With Halloween coming up, there are spooky times among us, especially for pumpkin farmers.
Pumpkins are a staple for fall festivities, but they are also a great food and moisture source for microorganisms. Below are three common microbes that contaminate commercial pumpkin farming every season.
Erysiphe cichoracerarum is a fungus that affects the leaves of pumpkin plants, causing powdery mildew. The disease is not fatal but does stunt pumpkin growth. Proper planting sites with good sunlight and air circulation inhibit fungal spread. If growth persists, fungicides may be used to manage plant disease.
A seed-borne pathogen, Xanthomonas campestris causes bacterial spots on the leaves and surface of pumpkin plants.
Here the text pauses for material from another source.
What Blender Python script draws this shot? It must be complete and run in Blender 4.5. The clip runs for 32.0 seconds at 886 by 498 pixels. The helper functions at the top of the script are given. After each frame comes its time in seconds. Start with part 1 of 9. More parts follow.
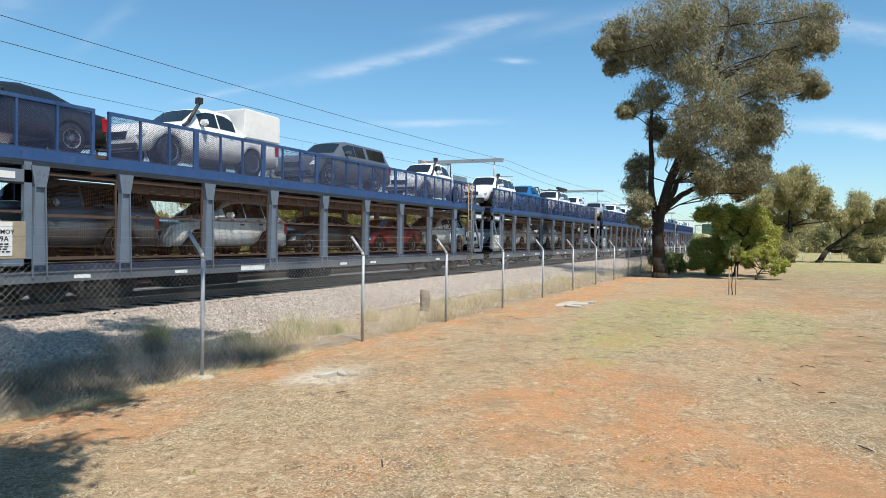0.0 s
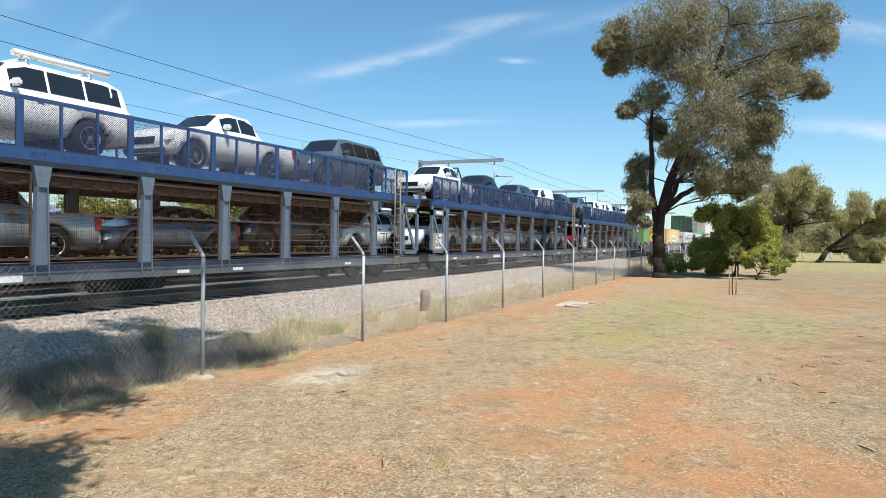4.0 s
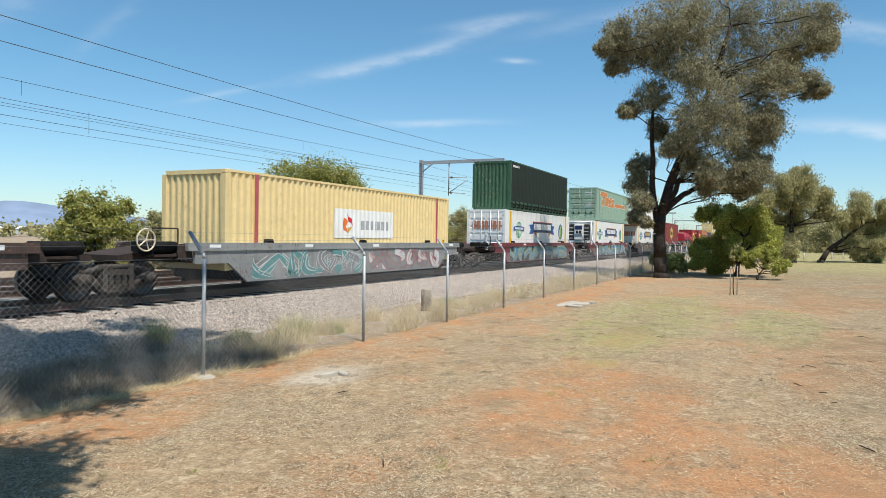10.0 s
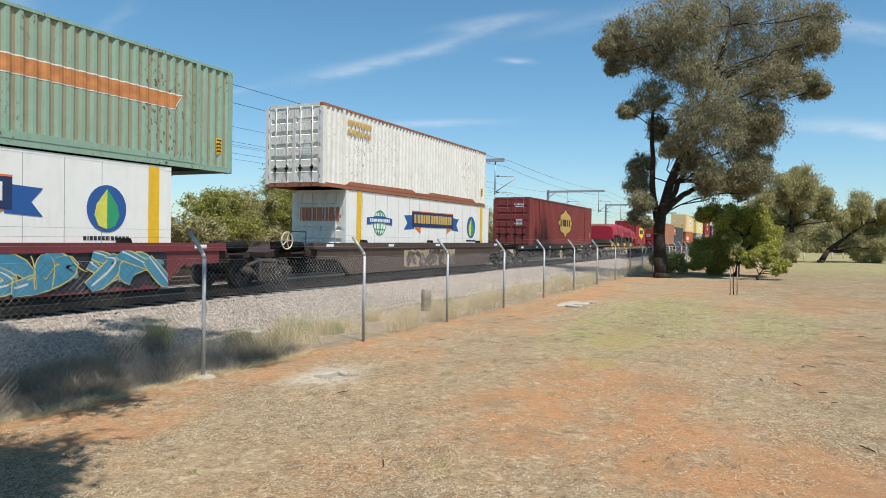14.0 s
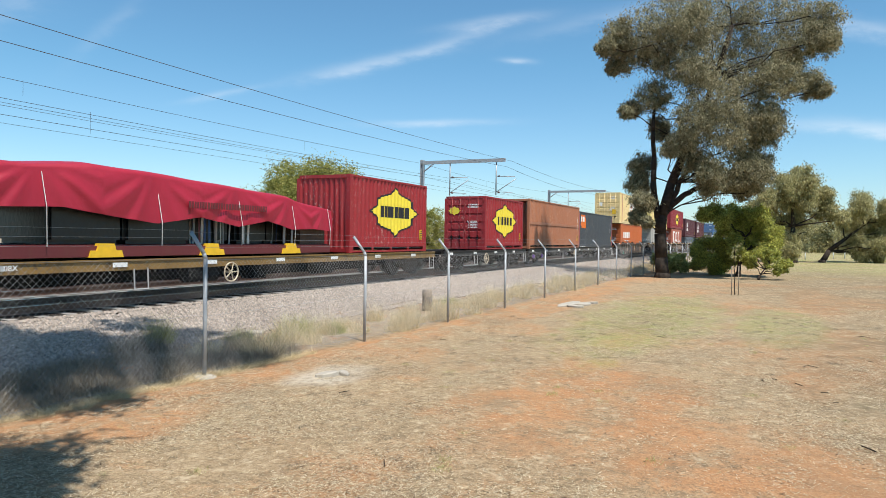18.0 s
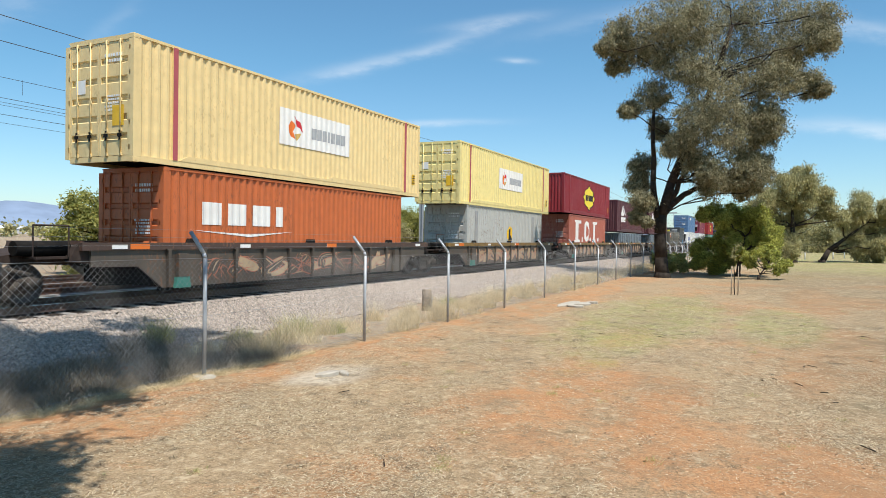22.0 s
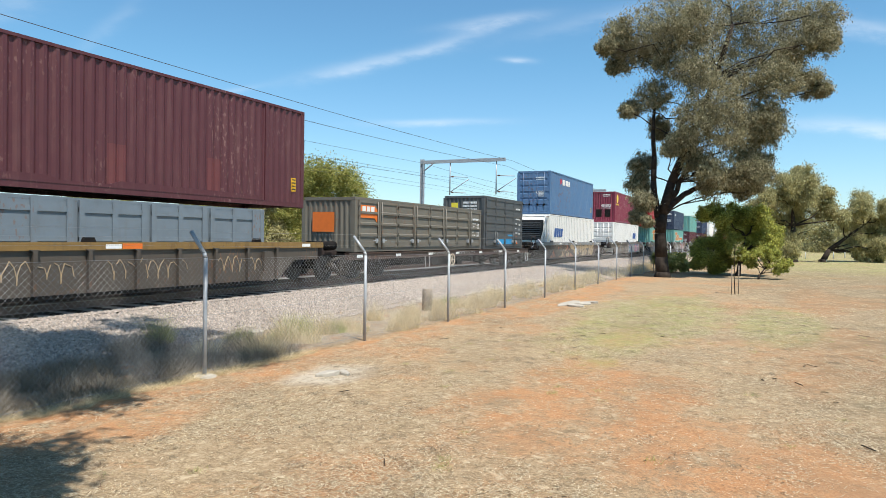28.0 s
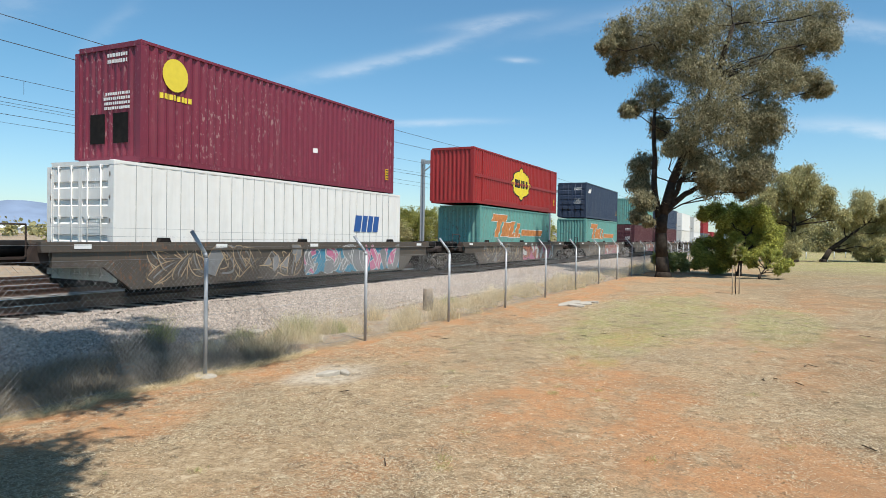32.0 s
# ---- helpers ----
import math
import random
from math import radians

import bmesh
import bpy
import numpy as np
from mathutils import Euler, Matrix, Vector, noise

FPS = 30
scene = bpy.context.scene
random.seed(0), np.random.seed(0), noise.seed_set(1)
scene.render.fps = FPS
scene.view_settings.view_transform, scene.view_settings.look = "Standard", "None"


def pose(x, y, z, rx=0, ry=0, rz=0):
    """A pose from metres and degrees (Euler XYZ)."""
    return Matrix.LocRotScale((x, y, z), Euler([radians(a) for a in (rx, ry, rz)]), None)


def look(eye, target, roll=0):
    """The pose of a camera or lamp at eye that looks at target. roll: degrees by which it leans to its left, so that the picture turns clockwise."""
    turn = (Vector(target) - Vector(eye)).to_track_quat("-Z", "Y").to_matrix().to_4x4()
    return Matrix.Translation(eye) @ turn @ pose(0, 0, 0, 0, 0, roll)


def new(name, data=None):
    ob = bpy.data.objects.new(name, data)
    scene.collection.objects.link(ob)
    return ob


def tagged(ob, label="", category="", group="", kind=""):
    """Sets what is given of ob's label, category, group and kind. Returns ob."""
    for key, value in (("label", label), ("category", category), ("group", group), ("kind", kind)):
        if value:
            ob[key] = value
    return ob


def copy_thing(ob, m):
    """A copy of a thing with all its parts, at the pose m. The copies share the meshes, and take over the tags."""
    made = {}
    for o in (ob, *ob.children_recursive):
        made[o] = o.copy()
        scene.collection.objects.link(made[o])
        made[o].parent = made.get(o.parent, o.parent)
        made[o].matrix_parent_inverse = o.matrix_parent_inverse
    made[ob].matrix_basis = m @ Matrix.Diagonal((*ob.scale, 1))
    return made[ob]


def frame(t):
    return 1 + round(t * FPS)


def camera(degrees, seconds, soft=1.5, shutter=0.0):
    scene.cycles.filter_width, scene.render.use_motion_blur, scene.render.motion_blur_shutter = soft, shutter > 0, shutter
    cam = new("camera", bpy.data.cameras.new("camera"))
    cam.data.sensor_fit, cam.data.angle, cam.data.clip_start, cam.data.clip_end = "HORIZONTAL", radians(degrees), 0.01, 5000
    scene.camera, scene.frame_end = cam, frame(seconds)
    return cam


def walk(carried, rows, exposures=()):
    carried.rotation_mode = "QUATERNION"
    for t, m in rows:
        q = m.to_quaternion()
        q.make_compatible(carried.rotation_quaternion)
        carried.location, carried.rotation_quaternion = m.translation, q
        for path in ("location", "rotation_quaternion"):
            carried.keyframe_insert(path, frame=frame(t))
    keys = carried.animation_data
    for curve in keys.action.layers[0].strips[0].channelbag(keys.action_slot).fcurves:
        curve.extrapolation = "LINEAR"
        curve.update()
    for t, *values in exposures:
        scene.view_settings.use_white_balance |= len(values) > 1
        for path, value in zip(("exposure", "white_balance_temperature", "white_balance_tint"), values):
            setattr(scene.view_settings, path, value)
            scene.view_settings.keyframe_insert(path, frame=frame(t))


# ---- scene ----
cam = camera(66.506, 32.0, soft=0.6)

EYE = (0.0, 0.0, 2.2)


def aim(yaw, pitch):
    a, b = radians(yaw), radians(pitch)
    return (EYE[0] + math.cos(a) * math.cos(b), EYE[1] + math.sin(a) * math.cos(b), EYE[2] + math.sin(b))


# the camera stands still and only drifts a hair in yaw and pitch
DRIFT = [(0, 25.879, -1.00), (3.5, 25.888, -1.00), (5.5, 25.965, -1.00), (14, 25.975, -1.00), (14.5, 26.03, -1.0),
         (17.5, 26.042, -1.00), (18.5, 26.08, -1.00), (19.5, 26.08, -1.00), (20, 26.051, -1.0), (25.5, 26.051, -1.03),
         (28, 26.07, -1.05), (29, 26.099, -1.05), (32, 26.118, -1.06)]
# the film's own exposure breathes a little as bright loads pass
BREATH = [(0, 0.05), (6, 0.12), (8, 0.06), (9, -0.06), (12, -0.08), (14, -0.14), (17, 0.0), (21, 0.03), (23.5, -0.06), (25, 0.08), (28, 0.13), (29, 0.0), (30, -0.03), (31, -0.14), (32, -0.07)]
walk(cam, [(t, look(EYE, aim(y, p), 0.971)) for t, y, p in DRIFT], [(t, 0.30 + e) for t, e in BREATH])

# ---- light ----
SUN_TO = Vector((-0.25, -0.40, 1.0)).normalized()
world = bpy.data.worlds.new("sky")
scene.world = world
world.use_nodes = True
scene.view_settings.exposure = 0.30
sun = new("sun", bpy.data.lights.new("sun", "SUN"))
sun.data.energy, sun.data.angle, sun.data.color = 5.0, radians(0.55), (1.0, 0.95, 0.875)
sun.matrix_world = look(SUN_TO * 100, (0, 0, 0))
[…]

The bacterial spots range in color from white to brown and form scabby or lifted lesions. For healthy pumpkin growth, rotating crops and using copper-based formulations prevent further disease.
This soilborne fungus causes a harsh disease in pumpkins called southern blight. Southern blight rots fruit and leads to white mycelium growth on the plant’s surface that is in contact with the inoculated soil. Sclerotium rolfsii thrives underground and all contaminated soil must be removed to continue fresh pumpkin growth.
This season may be scary, but your pumpkins do not have to be. Pick your pumpkins with confidence and know the organisms on your jack-o-lantern this Halloween.